• **THE REQUEST**: Starting at the line that has "6. More parts follow." and stopping after the line that has "slope, reach, kind", reproduce the listing below exactly; omit everything else.

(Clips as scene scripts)
■ ■ ■

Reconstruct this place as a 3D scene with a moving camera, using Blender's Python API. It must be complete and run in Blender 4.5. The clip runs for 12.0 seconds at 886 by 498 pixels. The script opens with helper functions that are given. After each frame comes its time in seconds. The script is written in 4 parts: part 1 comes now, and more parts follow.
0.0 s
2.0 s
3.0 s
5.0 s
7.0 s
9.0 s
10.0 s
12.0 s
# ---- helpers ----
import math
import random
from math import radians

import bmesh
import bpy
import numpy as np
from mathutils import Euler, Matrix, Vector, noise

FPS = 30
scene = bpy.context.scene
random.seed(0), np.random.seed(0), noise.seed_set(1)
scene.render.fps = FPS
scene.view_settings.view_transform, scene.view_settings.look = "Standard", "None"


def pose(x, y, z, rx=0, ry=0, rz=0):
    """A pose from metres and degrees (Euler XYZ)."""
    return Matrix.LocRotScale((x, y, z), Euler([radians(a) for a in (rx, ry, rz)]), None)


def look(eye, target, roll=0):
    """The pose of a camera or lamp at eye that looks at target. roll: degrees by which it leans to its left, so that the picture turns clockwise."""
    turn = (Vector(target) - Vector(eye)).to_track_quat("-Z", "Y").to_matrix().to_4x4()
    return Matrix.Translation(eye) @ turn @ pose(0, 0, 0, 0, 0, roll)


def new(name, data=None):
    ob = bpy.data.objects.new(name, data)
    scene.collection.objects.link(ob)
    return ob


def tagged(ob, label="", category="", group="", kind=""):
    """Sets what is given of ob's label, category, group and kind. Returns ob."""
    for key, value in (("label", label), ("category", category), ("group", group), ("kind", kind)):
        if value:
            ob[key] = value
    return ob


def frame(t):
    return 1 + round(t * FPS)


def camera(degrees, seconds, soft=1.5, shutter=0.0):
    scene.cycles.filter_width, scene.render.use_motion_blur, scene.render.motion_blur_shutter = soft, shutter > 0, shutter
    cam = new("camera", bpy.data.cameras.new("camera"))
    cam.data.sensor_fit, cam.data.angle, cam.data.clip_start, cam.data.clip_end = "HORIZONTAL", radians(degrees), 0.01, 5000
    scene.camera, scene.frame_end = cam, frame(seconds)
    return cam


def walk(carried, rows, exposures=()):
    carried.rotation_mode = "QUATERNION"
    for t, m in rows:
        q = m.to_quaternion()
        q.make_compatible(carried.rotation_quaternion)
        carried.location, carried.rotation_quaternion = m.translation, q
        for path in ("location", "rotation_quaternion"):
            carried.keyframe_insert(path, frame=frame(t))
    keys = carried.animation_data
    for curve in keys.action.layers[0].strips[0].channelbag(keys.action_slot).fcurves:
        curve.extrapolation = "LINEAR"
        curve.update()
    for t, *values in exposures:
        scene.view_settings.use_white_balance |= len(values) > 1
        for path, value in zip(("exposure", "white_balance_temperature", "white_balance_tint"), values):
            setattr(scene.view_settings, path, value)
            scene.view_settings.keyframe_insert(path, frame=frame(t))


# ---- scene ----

■ ■ ■

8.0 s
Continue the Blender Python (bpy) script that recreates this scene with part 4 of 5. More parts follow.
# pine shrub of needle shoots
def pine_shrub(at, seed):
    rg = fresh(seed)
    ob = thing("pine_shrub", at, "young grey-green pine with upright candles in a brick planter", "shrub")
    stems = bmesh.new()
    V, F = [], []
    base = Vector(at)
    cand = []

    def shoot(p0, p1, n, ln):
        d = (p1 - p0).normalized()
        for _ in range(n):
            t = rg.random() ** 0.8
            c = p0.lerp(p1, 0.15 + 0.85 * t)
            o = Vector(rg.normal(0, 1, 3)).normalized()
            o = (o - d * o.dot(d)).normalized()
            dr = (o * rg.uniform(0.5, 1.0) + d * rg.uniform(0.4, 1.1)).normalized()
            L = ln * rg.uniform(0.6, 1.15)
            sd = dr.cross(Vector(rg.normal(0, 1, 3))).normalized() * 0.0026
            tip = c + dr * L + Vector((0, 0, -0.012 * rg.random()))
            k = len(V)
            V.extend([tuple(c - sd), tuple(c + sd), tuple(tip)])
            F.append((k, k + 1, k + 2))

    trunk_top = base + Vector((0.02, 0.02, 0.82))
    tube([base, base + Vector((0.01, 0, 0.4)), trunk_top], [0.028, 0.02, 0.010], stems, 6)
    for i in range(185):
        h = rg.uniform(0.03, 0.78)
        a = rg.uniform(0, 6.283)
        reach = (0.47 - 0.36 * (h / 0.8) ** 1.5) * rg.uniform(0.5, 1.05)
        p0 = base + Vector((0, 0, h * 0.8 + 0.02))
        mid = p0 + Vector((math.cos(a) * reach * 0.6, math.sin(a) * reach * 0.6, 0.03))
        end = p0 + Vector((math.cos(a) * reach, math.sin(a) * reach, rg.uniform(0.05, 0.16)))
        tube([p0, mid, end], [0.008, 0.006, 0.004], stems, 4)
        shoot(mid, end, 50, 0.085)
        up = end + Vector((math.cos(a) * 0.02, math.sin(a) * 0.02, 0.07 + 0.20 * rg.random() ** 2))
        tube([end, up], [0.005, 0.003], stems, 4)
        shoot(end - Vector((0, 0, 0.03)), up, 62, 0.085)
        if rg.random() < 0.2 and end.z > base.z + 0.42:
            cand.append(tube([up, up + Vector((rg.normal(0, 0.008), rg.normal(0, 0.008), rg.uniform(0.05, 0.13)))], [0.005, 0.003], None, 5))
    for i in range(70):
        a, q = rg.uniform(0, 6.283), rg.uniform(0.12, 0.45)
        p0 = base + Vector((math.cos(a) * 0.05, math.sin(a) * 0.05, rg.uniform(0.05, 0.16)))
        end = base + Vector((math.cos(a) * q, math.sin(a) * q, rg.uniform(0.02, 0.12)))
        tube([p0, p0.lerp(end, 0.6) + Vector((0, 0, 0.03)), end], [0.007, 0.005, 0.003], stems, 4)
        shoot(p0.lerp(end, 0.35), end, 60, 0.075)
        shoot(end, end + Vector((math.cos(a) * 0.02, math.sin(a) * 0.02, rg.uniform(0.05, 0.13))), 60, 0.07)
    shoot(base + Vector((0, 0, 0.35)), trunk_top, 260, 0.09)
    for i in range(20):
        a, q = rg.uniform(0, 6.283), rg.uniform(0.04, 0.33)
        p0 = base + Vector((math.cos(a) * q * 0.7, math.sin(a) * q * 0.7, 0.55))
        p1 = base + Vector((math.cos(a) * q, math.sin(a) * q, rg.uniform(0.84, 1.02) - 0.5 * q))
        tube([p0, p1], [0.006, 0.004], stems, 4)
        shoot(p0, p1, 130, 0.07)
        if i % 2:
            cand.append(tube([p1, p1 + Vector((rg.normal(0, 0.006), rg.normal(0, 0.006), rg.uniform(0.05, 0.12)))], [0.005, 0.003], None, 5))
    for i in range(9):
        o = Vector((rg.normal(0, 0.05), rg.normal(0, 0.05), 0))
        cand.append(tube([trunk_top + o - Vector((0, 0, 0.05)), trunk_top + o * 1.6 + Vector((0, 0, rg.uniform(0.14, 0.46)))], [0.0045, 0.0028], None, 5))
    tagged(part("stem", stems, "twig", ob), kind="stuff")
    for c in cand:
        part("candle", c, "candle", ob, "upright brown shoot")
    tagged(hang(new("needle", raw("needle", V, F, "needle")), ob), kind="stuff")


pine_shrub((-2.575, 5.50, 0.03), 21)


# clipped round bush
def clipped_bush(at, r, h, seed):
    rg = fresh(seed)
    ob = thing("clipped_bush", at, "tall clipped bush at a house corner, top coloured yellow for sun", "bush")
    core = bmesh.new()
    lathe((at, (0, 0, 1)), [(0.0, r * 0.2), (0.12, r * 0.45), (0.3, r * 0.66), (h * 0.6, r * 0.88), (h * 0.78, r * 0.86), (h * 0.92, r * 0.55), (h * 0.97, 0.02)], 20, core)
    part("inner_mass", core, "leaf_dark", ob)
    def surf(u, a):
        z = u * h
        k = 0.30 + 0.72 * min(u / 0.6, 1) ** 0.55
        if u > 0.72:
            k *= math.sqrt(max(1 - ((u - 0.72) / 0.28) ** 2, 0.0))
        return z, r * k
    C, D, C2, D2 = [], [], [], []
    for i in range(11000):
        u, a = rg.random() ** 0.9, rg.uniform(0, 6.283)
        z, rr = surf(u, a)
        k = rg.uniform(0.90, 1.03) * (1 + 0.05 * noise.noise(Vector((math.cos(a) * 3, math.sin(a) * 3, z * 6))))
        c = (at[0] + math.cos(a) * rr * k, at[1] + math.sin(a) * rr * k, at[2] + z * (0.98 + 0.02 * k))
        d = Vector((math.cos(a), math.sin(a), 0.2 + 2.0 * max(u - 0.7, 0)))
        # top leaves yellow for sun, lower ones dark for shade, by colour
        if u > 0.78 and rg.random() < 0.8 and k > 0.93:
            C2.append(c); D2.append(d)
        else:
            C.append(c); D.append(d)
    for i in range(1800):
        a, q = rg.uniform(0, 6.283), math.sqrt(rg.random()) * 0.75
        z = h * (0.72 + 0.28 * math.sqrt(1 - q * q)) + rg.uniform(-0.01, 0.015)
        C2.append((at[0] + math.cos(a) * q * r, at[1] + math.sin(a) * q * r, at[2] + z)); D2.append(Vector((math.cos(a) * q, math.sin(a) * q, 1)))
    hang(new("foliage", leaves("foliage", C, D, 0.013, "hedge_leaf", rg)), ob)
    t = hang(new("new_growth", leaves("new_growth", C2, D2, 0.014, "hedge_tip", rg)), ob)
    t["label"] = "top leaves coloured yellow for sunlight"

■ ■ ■

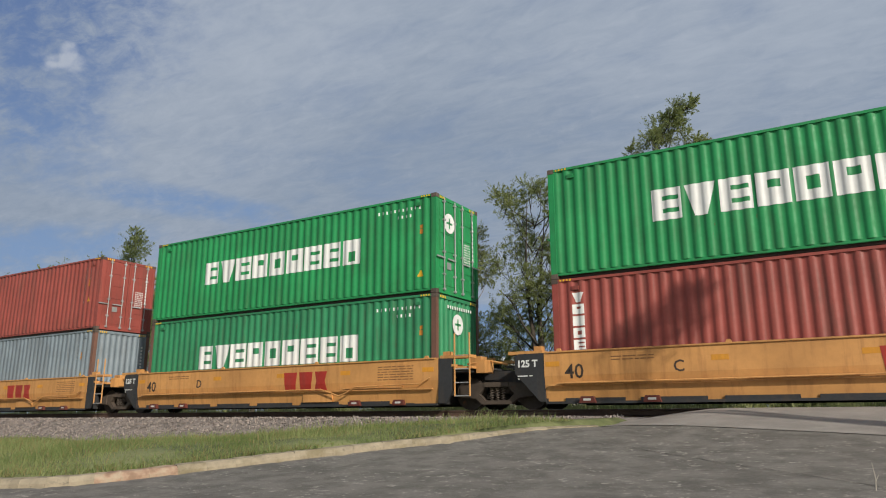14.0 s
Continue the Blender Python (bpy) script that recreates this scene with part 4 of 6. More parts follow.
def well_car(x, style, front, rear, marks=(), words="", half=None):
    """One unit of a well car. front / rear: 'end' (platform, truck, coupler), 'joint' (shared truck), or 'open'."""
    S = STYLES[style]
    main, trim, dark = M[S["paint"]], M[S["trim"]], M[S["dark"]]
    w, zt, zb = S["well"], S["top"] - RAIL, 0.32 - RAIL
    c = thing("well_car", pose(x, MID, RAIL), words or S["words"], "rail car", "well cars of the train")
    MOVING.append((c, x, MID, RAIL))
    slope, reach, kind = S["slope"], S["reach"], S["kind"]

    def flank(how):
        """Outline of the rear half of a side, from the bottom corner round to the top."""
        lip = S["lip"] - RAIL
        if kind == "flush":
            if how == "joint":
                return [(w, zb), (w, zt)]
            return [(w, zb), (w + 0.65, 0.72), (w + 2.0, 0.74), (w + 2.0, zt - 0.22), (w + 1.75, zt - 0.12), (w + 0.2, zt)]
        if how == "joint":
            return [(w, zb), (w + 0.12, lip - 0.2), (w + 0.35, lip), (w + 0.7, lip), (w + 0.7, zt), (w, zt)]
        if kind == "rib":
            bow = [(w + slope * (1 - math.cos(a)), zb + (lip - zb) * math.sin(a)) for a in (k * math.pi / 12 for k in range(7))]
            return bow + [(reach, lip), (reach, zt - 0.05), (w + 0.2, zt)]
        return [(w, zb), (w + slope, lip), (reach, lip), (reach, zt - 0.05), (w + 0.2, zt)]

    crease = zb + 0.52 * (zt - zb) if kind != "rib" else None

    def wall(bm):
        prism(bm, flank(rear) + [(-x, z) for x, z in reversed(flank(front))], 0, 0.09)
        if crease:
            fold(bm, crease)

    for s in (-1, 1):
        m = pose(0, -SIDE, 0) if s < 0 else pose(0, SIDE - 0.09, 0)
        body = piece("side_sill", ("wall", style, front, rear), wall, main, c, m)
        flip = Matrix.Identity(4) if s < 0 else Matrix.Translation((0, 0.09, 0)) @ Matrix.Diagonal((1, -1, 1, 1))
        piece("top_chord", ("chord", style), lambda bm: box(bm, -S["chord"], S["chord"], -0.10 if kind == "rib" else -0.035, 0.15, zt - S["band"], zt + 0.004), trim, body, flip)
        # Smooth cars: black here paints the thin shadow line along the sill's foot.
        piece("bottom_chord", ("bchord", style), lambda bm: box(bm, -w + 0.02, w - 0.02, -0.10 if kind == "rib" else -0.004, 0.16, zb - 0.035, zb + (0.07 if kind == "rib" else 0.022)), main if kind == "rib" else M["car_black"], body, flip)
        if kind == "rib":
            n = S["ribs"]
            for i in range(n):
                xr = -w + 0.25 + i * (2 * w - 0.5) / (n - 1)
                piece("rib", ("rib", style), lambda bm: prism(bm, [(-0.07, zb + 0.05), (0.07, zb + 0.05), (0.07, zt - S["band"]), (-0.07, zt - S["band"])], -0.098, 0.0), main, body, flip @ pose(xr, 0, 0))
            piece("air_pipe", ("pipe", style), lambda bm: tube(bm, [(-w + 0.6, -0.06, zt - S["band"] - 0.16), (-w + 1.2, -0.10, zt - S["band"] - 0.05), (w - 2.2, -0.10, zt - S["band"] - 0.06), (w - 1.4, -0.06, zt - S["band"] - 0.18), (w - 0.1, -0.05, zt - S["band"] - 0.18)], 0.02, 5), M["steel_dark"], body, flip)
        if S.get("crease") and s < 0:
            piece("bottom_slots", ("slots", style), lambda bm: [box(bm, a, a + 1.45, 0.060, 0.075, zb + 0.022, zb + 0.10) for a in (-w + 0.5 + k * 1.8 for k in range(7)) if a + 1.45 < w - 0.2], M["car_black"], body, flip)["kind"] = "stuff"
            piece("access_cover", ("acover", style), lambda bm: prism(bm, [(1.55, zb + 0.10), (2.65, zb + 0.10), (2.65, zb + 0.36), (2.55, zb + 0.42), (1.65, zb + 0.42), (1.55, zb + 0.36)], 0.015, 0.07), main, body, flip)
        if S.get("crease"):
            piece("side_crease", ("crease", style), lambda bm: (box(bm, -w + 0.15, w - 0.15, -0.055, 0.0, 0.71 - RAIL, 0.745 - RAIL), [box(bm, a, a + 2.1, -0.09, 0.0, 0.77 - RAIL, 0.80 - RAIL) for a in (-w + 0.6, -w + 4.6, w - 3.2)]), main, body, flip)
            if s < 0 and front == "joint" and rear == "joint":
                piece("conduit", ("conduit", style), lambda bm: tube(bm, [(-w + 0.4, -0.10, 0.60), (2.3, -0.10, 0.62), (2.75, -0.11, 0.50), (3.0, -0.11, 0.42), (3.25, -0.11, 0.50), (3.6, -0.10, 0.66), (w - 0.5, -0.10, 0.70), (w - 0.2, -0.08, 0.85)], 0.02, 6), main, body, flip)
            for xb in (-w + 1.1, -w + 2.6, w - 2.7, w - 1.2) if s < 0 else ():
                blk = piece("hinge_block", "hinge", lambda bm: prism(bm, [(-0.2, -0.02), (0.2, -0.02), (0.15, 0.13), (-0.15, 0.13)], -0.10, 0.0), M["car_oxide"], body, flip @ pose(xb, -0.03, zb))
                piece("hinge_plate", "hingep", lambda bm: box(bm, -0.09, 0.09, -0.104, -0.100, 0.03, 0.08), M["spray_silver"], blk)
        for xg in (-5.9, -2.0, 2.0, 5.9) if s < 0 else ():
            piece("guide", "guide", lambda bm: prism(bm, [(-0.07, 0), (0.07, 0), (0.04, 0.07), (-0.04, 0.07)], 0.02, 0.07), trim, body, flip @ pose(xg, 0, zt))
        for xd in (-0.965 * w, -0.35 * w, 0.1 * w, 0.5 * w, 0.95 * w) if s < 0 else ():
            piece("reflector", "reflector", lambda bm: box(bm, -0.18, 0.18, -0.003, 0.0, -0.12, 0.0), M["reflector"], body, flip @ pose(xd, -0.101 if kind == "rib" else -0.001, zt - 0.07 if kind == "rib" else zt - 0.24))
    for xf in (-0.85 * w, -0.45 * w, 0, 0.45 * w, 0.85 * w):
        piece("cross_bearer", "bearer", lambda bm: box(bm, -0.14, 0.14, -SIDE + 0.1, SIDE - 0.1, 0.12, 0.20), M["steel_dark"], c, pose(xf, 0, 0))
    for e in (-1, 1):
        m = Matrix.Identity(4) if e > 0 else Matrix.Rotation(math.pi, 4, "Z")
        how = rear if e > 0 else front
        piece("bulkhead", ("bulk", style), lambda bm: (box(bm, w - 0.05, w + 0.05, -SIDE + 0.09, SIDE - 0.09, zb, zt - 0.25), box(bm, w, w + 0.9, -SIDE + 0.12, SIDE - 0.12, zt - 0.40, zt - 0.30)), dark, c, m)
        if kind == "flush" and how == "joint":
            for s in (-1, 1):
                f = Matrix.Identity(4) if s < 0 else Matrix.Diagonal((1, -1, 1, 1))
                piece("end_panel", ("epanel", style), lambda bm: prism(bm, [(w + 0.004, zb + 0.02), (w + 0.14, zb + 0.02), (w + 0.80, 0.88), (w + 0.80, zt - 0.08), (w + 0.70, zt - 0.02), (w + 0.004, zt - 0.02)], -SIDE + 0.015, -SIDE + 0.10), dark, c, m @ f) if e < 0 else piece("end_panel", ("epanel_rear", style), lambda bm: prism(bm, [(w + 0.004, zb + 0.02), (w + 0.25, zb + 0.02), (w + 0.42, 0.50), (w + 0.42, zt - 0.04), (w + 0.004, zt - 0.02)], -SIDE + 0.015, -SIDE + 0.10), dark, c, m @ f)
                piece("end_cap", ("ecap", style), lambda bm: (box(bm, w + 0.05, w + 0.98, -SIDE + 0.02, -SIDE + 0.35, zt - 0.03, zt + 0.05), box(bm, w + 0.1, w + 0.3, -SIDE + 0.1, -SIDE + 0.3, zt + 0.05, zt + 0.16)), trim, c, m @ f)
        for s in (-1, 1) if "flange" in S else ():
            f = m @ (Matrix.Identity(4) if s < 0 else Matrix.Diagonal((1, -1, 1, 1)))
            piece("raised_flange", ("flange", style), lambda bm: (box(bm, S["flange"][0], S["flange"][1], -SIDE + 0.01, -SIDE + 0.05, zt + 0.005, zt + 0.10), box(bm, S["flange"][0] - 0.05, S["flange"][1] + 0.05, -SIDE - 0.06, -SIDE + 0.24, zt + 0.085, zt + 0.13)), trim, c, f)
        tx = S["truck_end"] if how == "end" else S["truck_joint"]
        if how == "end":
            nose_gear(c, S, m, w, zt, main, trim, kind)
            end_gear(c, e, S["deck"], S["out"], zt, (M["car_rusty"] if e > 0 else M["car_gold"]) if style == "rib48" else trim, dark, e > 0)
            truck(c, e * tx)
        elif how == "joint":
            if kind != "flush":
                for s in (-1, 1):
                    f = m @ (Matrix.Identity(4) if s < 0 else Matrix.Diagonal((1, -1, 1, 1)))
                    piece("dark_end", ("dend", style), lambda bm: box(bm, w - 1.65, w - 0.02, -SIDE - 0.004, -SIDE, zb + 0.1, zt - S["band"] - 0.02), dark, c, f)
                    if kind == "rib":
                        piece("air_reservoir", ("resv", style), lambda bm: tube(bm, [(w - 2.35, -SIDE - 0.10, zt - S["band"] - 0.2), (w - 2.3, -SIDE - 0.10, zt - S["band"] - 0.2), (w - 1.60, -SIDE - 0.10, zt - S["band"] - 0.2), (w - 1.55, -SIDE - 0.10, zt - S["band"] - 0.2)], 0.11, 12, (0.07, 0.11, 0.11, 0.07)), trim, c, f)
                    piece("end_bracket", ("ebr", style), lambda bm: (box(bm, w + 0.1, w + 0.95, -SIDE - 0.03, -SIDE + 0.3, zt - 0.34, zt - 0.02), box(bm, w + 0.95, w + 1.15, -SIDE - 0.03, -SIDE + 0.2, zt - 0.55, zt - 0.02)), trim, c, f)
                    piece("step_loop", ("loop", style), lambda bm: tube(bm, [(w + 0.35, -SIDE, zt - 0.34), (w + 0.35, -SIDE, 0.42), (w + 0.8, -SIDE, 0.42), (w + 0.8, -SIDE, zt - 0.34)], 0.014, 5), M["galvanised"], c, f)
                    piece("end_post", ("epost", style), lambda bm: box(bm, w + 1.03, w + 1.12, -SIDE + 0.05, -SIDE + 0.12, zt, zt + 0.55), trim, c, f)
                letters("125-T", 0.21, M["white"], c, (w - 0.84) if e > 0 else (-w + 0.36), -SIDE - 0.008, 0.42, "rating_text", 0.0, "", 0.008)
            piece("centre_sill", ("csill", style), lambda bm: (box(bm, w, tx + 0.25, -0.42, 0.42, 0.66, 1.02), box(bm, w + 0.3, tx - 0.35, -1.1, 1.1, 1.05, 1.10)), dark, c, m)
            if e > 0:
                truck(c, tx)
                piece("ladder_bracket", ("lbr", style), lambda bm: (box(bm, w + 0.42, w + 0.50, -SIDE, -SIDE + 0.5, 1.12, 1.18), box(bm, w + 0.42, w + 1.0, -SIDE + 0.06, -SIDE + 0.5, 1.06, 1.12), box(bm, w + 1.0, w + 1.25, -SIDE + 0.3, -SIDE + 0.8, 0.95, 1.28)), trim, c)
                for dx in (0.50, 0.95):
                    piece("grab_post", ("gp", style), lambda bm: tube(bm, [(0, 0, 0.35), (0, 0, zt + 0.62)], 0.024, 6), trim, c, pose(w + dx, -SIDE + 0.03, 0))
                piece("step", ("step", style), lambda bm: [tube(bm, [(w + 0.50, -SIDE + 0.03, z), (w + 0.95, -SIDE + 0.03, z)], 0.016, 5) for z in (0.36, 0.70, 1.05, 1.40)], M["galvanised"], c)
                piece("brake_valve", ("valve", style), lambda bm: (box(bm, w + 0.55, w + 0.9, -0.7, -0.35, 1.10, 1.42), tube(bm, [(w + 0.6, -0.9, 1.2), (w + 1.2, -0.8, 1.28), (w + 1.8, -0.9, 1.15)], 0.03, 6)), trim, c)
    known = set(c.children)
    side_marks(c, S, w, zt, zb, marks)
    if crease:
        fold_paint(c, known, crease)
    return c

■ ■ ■

• **REPLY**:
Continue the Blender Python (bpy) script that recreates this scene with part 4 of 6. More parts follow.
def well_car(x, style, front, rear, marks=(), words="", half=None):
    """One unit of a well car. front / rear: 'end' (platform, truck, coupler), 'joint' (shared truck), or 'open'."""
    S = STYLES[style]
    main, trim, dark = M[S["paint"]], M[S["trim"]], M[S["dark"]]
    w, zt, zb = S["well"], S["top"] - RAIL, 0.32 - RAIL
    c = thing("well_car", pose(x, MID, RAIL), words or S["words"], "rail car", "well cars of the train")
    MOVING.append((c, x, MID, RAIL))
    slope, reach, kind = S["slope"], S["reach"], S["kind"]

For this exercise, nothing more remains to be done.